The Post-Keynesian / Minsky reading

Hyman Minsky’s financial-instability hypothesis reads the 1920s as an extended period of stable prosperity that endogenously produced increasingly fragile financial structures — the hedge-to-speculative-to-Ponzi progression — culminating in the 1929 crash and subsequent debt-deflation dynamics that Irving Fisher had identified contemporaneously. The depression is on this reading not a monetary failure (Friedman-Schwartz), not a demand failure (Keynes), and not a credit-boom liquidation (Rothbard), but the inevitable unwinding of unsustainable financial structures the prosperous 1920s had produced.
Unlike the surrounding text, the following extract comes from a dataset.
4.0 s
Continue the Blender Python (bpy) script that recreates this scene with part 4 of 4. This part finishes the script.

The Minsky framework received minimal mainstream recognition during his lifetime; the post-2008 rediscovery (when “Minsky moment” entered the financial-press vocabulary) substantially elevated this reading of 1929–1933.

Status today

The mainstream synthesis on the Great Depression is principally Friedman-Schwartz monetary contraction plus Bernanke financial-balance-sheet propagation, with Keynesian demand-management mechanics in the recovery phase post-1933. The Austrian and Post-Keynesian/Minsky readings sit outside this synthesis but are taken more seriously than they were a generation ago — partly because the 2008 crisis revealed financial-system mechanics the synthesis had underweighted, and partly because the post-2008 macro-prudential turn drew explicitly on Minsky-tradition framings.
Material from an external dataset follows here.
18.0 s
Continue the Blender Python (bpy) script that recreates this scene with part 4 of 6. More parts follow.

The single most-discussed unresolved question is the policy-counterfactual: would aggressive monetary expansion in 1930–1932 (against the gold-standard constraint) have prevented the depression’s deepening? The Friedman-Schwartz reading says yes; the Bernanke reading says yes but with caveats about the credit-system damage that had already occurred; the Old Keynesian reading is sceptical that monetary policy alone would have sufficed against the demand collapse; the Austrian reading is hostile to the question itself. The Federal Reserve’s 2008 response was structured around the assumption that the Friedman-Schwartz reading was correct; whether the assumption is fully borne out by the post-2008 experience is itself a live debate.